First of all, we are never going back to the way things were before the pandemic struck. Many social changes have become embedded and many lessons have been learned. Many organisations will be enabling their staff to work from home in the long term, with consequent impact on people movements and office accommodation. The High Street may never recover from the surge in internet shopping that the pandemic has brought. The role of the internet in most of our lives has catapulted in recent months. No putting that Genie back in the bottle.

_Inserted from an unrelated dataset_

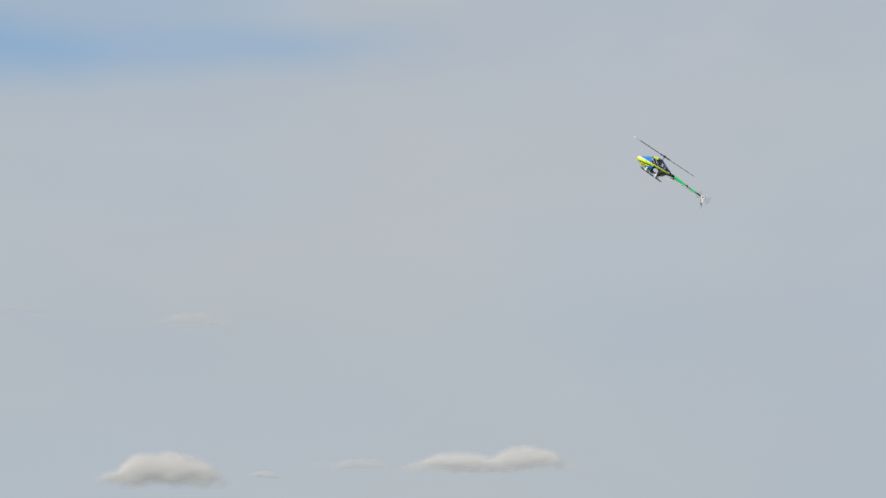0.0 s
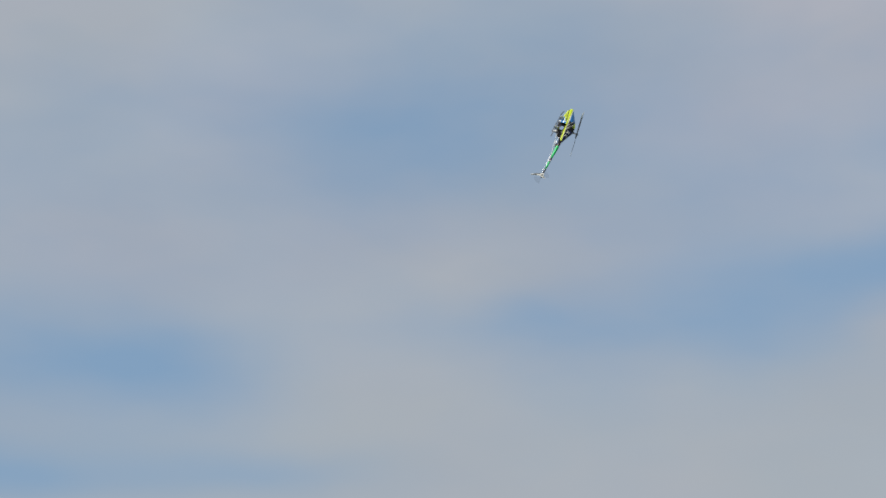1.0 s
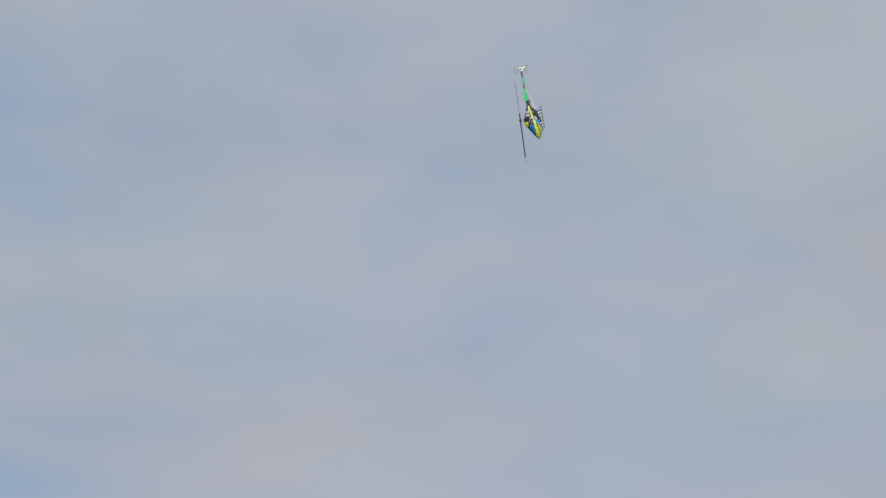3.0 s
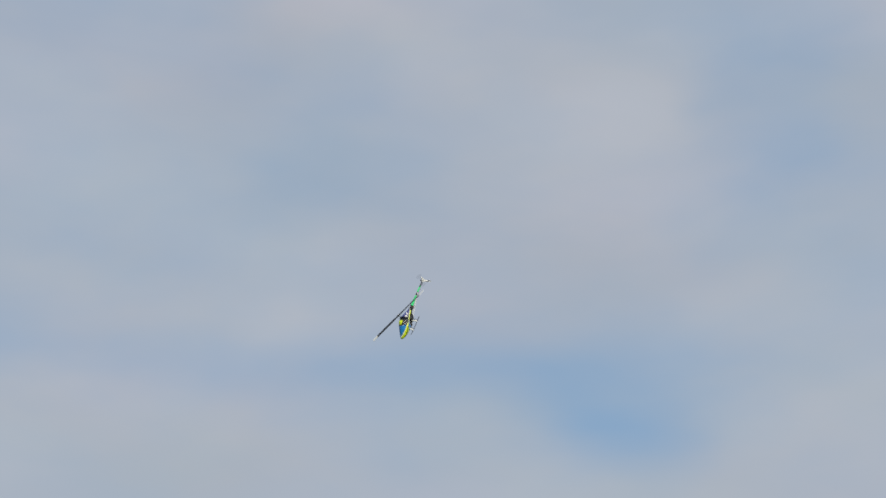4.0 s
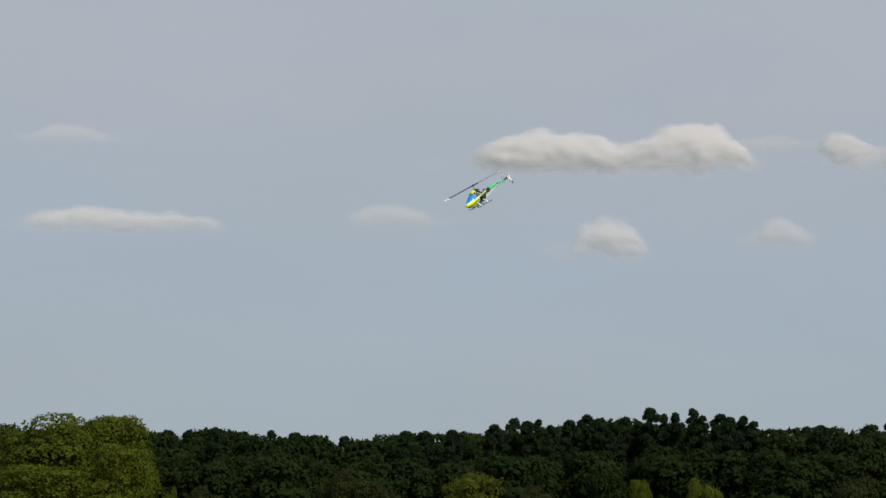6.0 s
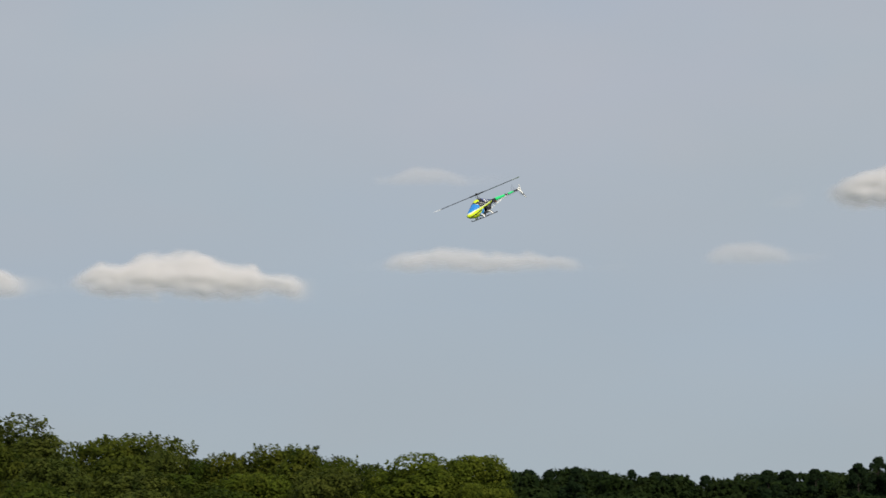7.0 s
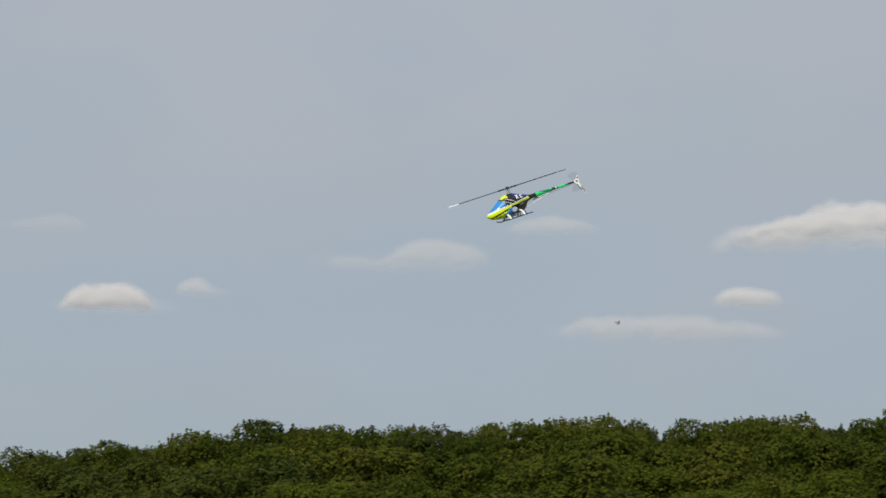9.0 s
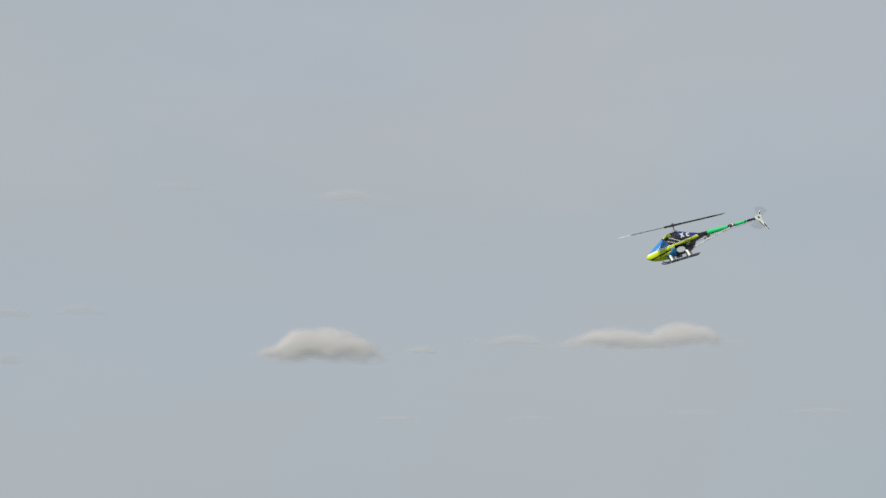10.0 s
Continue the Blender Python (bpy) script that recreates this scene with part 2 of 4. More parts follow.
def swept(points, radius, sides=10):
    """A round bar along a line of points."""
    bm = bmesh.new()
    pts = [Vector(p) for p in points]
    rings = []
    for i, p in enumerate(pts):
        d = (pts[min(i + 1, len(pts) - 1)] - pts[max(i - 1, 0)]).normalized()
        q = d.to_track_quat("Z", "Y")
        rings.append([bm.verts.new(p + q @ Vector((radius * math.cos(k * math.tau / sides), radius * math.sin(k * math.tau / sides), 0)))
                      for k in range(sides)])
    for a, b in zip(rings, rings[1:]):
        for k in range(sides):
            bm.faces.new((a[k], a[(k + 1) % sides], b[(k + 1) % sides], b[k]))
    bm.faces.new(rings[0][::-1])
    bm.faces.new(rings[-1])
    return bm


def block(centre, size, bevel=0.003, turn=0.0):
    bm = bmesh.new()
    bmesh.ops.create_cube(bm, size=1.0)
    bmesh.ops.scale(bm, vec=size, verts=bm.verts)
    bmesh.ops.bevel(bm, geom=bm.edges[:], offset=bevel, segments=2, affect="EDGES", profile=0.6)
    bmesh.ops.rotate(bm, matrix=Matrix.Rotation(radians(turn), 3, "Y"), verts=bm.verts)
    bmesh.ops.translate(bm, vec=centre, verts=bm.verts)
    return bm


def plate(outline, y, thick, bevel=0.0015):
    """A flat plate in the xz plane at y."""
    bm = bmesh.new()
    a = [bm.verts.new((x, y - thick / 2, z)) for x, z in outline]
    b = [bm.verts.new((x, y + thick / 2, z)) for x, z in outline]
    bm.faces.new(a)
    bm.faces.new(b[::-1])
    n = len(outline)
    for i in range(n):
        bm.faces.new((a[i], a[(i + 1) % n], b[(i + 1) % n], b[i]))
    bmesh.ops.bevel(bm, geom=bm.edges[:], offset=bevel, segments=1, affect="EDGES")
    return bm


def toward(turn, height, dist):
    a, h = radians(turn), radians(height)
    return Vector((-math.sin(a) * math.cos(h) * dist, math.cos(a) * math.cos(h) * dist, EYE[2] + math.sin(h) * dist))


# ---- ground ----
def make_ground():
    rings, spokes = [0.0, 20, 60, 120, 200, 320, 500, 900, 1800, 4600], 96
    rnd = random.Random(3)
    verts, faces = [(0, 0, 0)], []
    for r in rings[1:]:
        for k in range(spokes):
            a = k * math.tau / spokes
            verts.append((r * math.cos(a), r * math.sin(a), -rnd.random() * 0.25 if r > 30 else 0.0))
    for k in range(spokes):
        faces.append((0, 1 + k, 1 + (k + 1) % spokes))
    for i in range(len(rings) - 2):
        b0, b1 = 1 + i * spokes, 1 + (i + 1) * spokes
        for k in range(spokes):
            faces.append((b0 + k, b1 + k, b1 + (k + 1) % spokes, b0 + (k + 1) % spokes))
    return tagged(mesh_object("ground", verts, faces, GRASS, smooth=True), "mown green grass of an open flying field", "grass", kind="structure")


make_ground()

# ---- clouds ----
# turn, height, width, depth of the heap (degrees), opacity, places of its humps along its width
CLOUDS = [
    (71.3, 5.75, 3.3, 0.85, 0.95, "0.28:0.28 0.42:0.5 0.58:0.36 0.72:0.2"), (64.2, 5.97, 3.6, 0.65, 0.78, "0.14:0.15 0.38:0.42 0.56:0.26 0.76:0.52"), (70.8, 9.15, 1.8, 0.4, 0.35, "0.5"),
    (52.6, 5.98, 0.75, 0.5, 0.7, "0.5"), (37.3, 7.05, 2.6, 0.8, 0.85, "0.35 0.6"), (35.2, 7.3, 1.3, 0.5, 0.5, "0.4"),
    (30.6, 8.15, 3.6, 0.9, 0.45, "0.6 0.8"), (27.2, 8.75, 2.3, 0.5, 0.4, "0.4 0.6"), (22.75, 7.1, 1.45, 0.6, 0.68, "0.35 0.65"),
    (24.45, 6.45, 5.5, 0.75, 0.45, "0.3 0.5 0.7:0.3"), (21.05, 8.65, 5.4, 1.1, 0.8, "0.42:0.35 0.6:0.55 0.76:0.4"), (38.6, 8.7, 2.8, 0.5, 0.25, "0.5"),
]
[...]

There will be an end to the wearing of masks and social distancing but not until a reliable vaccine is invented. The hunt is on for this and some of the cleverest scientists world-wide are sprinting to be the first to cut this Gordian Knot. There is no guarantee a vaccine will be found; in which case the slog will be even longer than I anticipate. But, as a sunny side up person, I am banking on Quarter 1 or 2 next year as the time when a vaccine will be commercially available. It will still have to be rolled out to the majority of the population meaning that by next summer we will be moving and meeting and hugging and singing again and the horrors that we have lived through will start to fade.
Because children returning to school is an absolute priority – for the sakes of their young lives and mental health – and because of the likelihood of an autumn spike in the virus that seems to prefer cold weather, I doubt if there will be much scope to further relax social restrictions before next spring, so we had all better buckle down and anticipate a long winter. Hopefully, because of the lessons that our brilliant medical people have learned about this new virus, even when we get a spike in coronavirus cases, this might not lead to a massive rise in hospitalisation or death rates. But we will all have to be careful, especially if over 60 or vulnerable. Doctors tell me that this virus does not just kill people but can mess up our vital organs for years to come.
What a year we are living through. We will come through it, hopefully stronger. Stay safe.